--- Start ---

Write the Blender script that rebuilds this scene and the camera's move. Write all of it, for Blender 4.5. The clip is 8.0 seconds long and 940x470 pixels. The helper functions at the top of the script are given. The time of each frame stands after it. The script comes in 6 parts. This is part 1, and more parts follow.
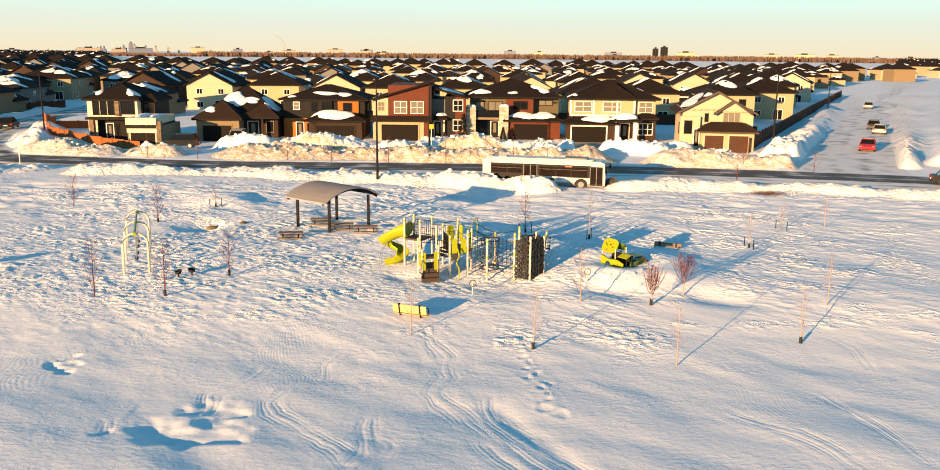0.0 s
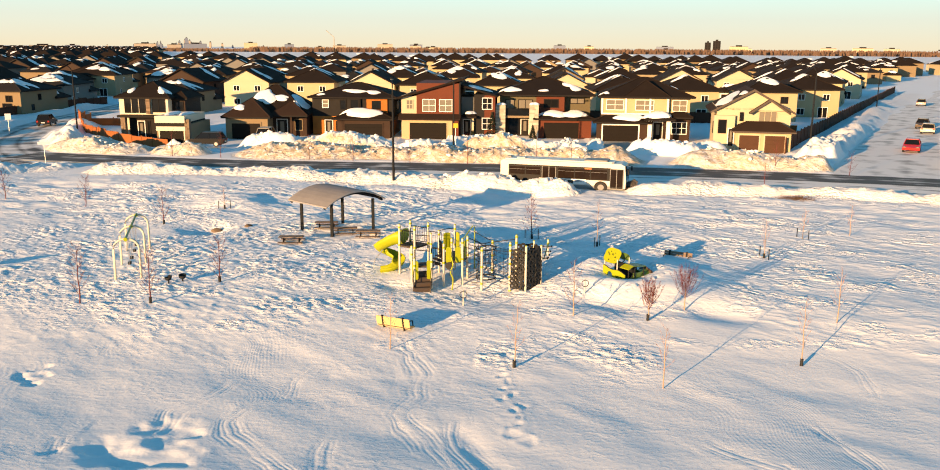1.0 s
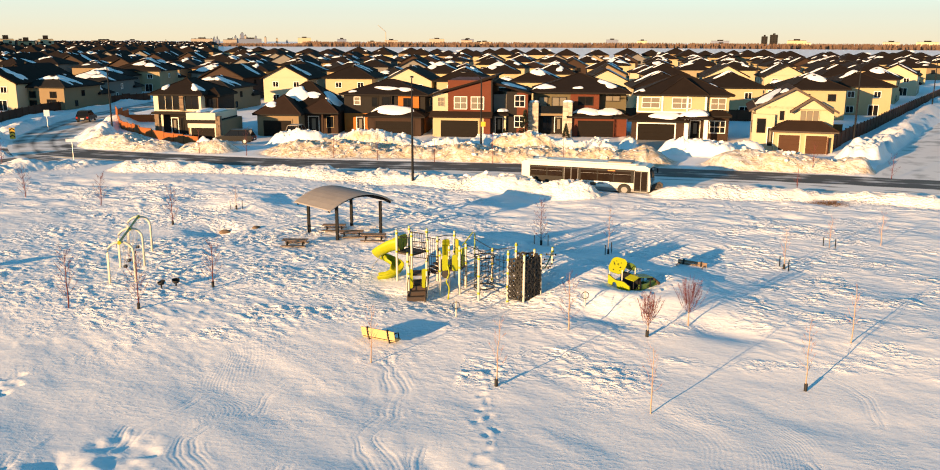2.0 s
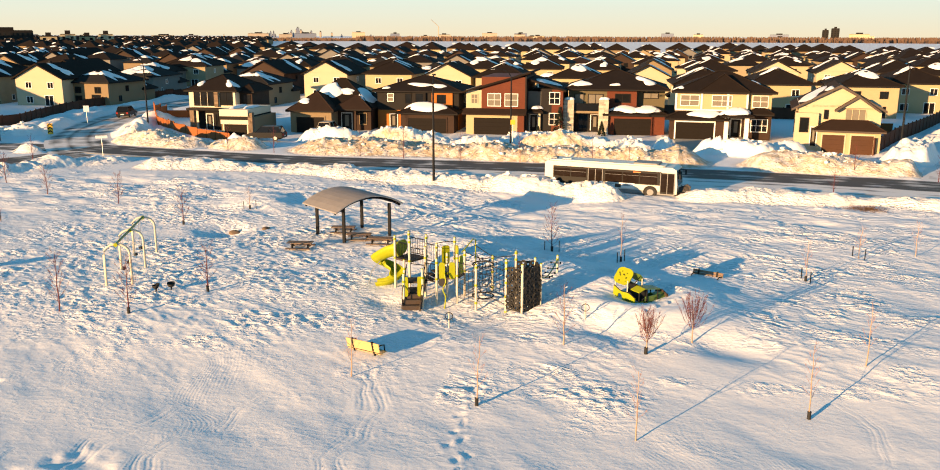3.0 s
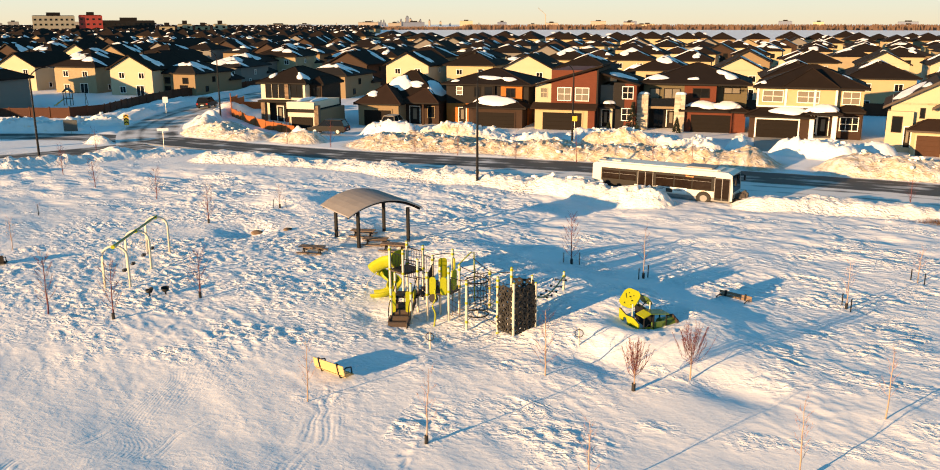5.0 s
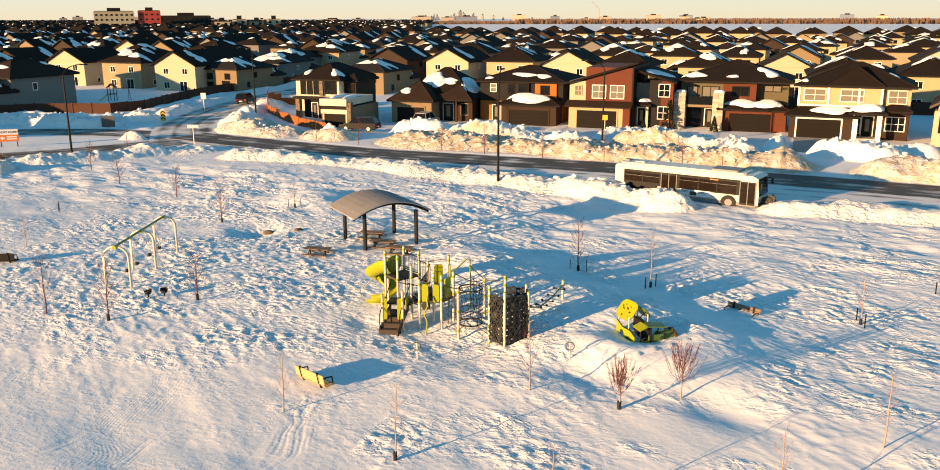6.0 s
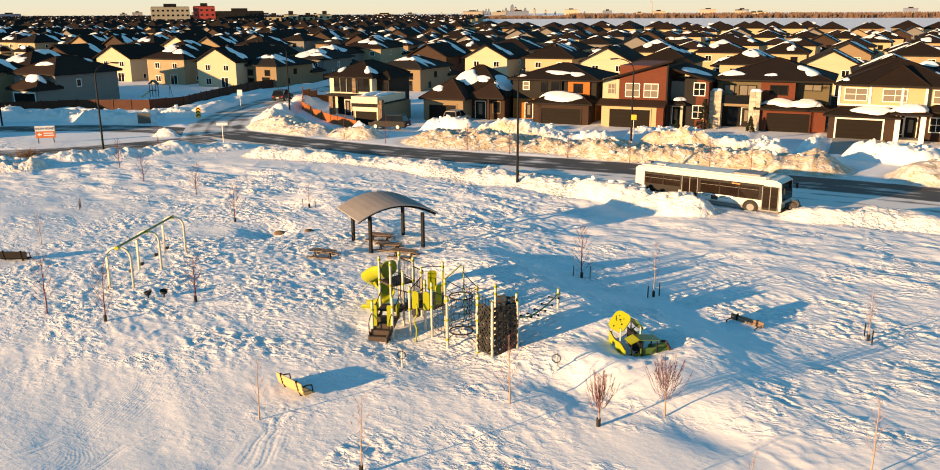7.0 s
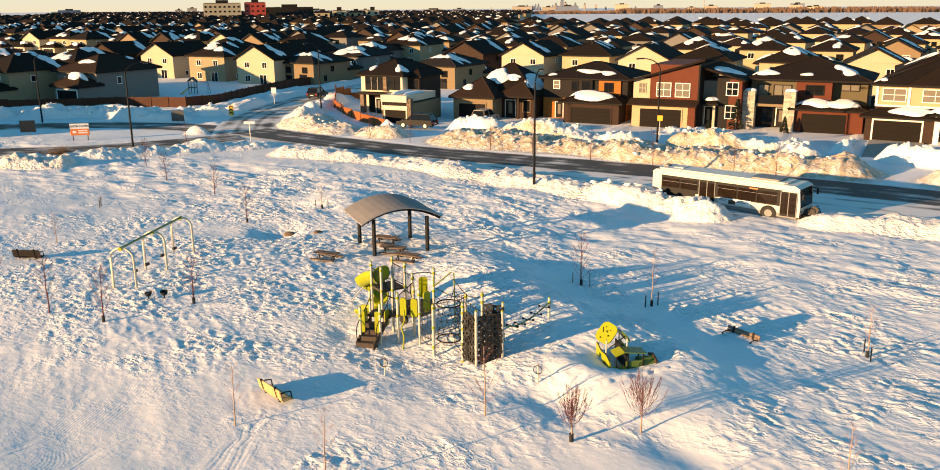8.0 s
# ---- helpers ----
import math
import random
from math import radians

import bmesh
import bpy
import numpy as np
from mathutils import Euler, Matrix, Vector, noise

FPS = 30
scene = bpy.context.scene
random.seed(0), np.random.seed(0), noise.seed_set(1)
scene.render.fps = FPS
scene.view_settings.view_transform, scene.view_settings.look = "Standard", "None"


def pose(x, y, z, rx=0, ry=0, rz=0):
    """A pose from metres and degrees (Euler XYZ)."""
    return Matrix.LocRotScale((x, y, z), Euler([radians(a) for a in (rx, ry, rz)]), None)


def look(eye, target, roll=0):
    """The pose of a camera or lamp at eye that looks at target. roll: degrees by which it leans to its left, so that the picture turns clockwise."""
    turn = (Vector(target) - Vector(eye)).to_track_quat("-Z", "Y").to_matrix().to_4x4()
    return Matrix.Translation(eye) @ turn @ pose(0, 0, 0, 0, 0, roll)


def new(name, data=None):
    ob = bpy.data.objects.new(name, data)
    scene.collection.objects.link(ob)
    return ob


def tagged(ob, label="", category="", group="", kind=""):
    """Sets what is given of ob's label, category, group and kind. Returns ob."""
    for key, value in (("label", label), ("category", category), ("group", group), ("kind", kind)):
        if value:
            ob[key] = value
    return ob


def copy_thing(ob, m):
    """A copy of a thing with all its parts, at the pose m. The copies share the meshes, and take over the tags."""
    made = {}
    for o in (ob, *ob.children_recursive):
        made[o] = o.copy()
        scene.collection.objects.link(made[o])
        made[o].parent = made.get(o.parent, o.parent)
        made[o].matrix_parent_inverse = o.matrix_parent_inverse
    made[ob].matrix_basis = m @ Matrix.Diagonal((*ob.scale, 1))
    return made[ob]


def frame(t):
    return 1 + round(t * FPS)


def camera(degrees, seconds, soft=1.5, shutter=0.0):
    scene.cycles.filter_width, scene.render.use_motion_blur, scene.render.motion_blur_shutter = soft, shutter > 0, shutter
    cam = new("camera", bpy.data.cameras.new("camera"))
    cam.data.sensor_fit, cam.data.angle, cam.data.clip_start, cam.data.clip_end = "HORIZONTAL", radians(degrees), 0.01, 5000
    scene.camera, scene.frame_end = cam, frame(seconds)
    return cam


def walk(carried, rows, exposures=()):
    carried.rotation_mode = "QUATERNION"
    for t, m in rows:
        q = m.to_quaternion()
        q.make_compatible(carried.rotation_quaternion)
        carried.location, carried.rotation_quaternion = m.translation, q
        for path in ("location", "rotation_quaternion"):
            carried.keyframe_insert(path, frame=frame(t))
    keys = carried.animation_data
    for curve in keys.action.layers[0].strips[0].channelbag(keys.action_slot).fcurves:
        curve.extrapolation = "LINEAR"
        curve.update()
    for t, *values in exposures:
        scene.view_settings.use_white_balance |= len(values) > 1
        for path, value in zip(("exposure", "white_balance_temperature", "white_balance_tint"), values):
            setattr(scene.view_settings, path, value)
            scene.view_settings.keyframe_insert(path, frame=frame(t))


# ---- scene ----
cam = camera(57.81, 8.0, soft=0.95)
PATH = [
    (0, (3.876, 2.306, 11.173), (3.913, 21.861, 6.975), 0.55),
    (0.5, (5.258, 3.088, 11.384), (4.732, 22.621, 7.121), 0.46),
    (1, (6.570, 3.958, 11.562), (5.470, 23.453, 7.233), 0.39),
    (1.5, (7.822, 4.895, 11.713), (6.137, 24.334, 7.319), 0.33),
    (2, (9.018, 5.879, 11.844), (6.743, 25.243, 7.385), 0.27),
    (2.5, (10.167, 6.893, 11.961), (7.296, 26.162, 7.437), 0.22),
    (3, (11.273, 7.921, 12.070), (7.806, 27.076, 7.480), 0.17),
    (3.5, (12.344, 8.949, 12.174), (8.281, 27.970, 7.519), 0.12),
    (4, (13.386, 9.964, 12.279), (8.730, 28.834, 7.560), 0.07),
    (4.5, (14.405, 10.958, 12.389), (9.163, 29.656, 7.604), 0.02),
    (5, (15.407, 11.922, 12.506), (9.587, 30.432, 7.658), -0.04),
    (5.5, (16.399, 12.848, 12.633), (10.011, 31.154, 7.722), -0.10),
    (6, (17.384, 13.734, 12.772), (10.443, 31.820, 7.801), -0.16),
    (6.5, (18.371, 14.577, 12.926), (10.889, 32.430, 7.897), -0.23),
    (7, (19.364, 15.376, 13.095), (11.359, 32.985, 8.011), -0.30),
    (7.5, (20.369, 16.132, 13.280), (11.858, 33.487, 8.144), -0.37),
    (8, (21.391, 16.848, 13.480), (12.395, 33.943, 8.298), -0.45),
]
walk(cam, [(t, look(eye, target, roll)) for t, eye, target, roll in PATH], [(0.0, 1.22, 6500, 7), (8.0, 1.16, 6500, 7)])

# ---- world and sun ----
SUN_DIR = Vector((-0.589, -0.808, 0.0)).normalized()
SUN_EL = radians(7.8)
world = bpy.data.worlds.new("winter_sky")
scene.world = world
world.use_nodes = True
wn = world.node_tree.nodes
sky = wn.new("ShaderNodeTexSky")
sky.sky_type = "NISHITA"
sky.sun_disc = False
sky.sun_elevation = SUN_EL
sky.sun_rotation = math.atan2(SUN_DIR.x, SUN_DIR.y)
sky.air_density, sky.dust_density, sky.ozone_density = 1.0, 0.0, 3.0
wl = world.node_tree.links
wn["Background"].inputs["Strength"].default_value = 0.083
# winter haze that pales the sky all round towards the horizon
coord, split, ramp, joined = wn.new("ShaderNodeTexCoord"), wn.new("ShaderNodeSeparateXYZ"), wn.new("ShaderNodeValToRGB"), wn.new("ShaderNodeMix")
wl.new(coord.outputs["Generated"], split.inputs[0])
wl.new(split.outputs[2], ramp.inputs[0])
stops = ramp.color_ramp
stops.elements[0].position, stops.elements[0].color = 0.0, (4.9, 4.2, 3.0, 1)
stops.elements[1].position, stops.elements[1].color = 0.6, (0, 0, 0, 1)
for at_z, tone in ((0.025, (4.5, 4.5, 3.7, 1)), (0.052, (4.0, 4.6, 4.2, 1)), (0.1, (3.75, 4.15, 4.25, 1)), (0.25, (1.1, 1.3, 1.4, 1))):
    stops.elements.new(at_z).color = tone
joined.data_type, joined.blend_type = "RGBA", "ADD"
joined.inputs[0].default_value = 1.0
clear = wn.new("ShaderNodeMix")
clear.data_type, clear.blend_type = "RGBA", "MULTIPLY"
clear.inputs[0].default_value, clear.inputs[7].default_value = 1.0, (0.37, 1.10, 1.08, 1)
wl.new(sky.outputs[0], clear.inputs[6])
veil, dim = wn.new("ShaderNodeMapRange"), wn.new("ShaderNodeMix")
veil.inputs[1].default_value, veil.inputs[2].default_value = 0.03, 0.3
wl.new(split.outputs[2], veil.inputs[0])
dim.data_type, dim.inputs[6].default_value = "RGBA", (0, 0, 0, 1)
wl.new(veil.outputs[0], dim.inputs[0])
wl.new(clear.outputs[2], dim.inputs[7])
wl.new(dim.outputs[2], joined.inputs[6])
wl.new(ramp.outputs[0], joined.inputs[7])
wl.new(joined.outputs[2], wn["Background"].inputs["Color"])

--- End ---

Problem to solve: Where a line above contains the word "Euler", copy that line.

Response:
from mathutils import Euler, Matrix, Vector, noise
    """A pose from metres and degrees (Euler XYZ)."""
    return Matrix.LocRotScale((x, y, z), Euler([radians(a) for a in (rx, ry, rz)]), None)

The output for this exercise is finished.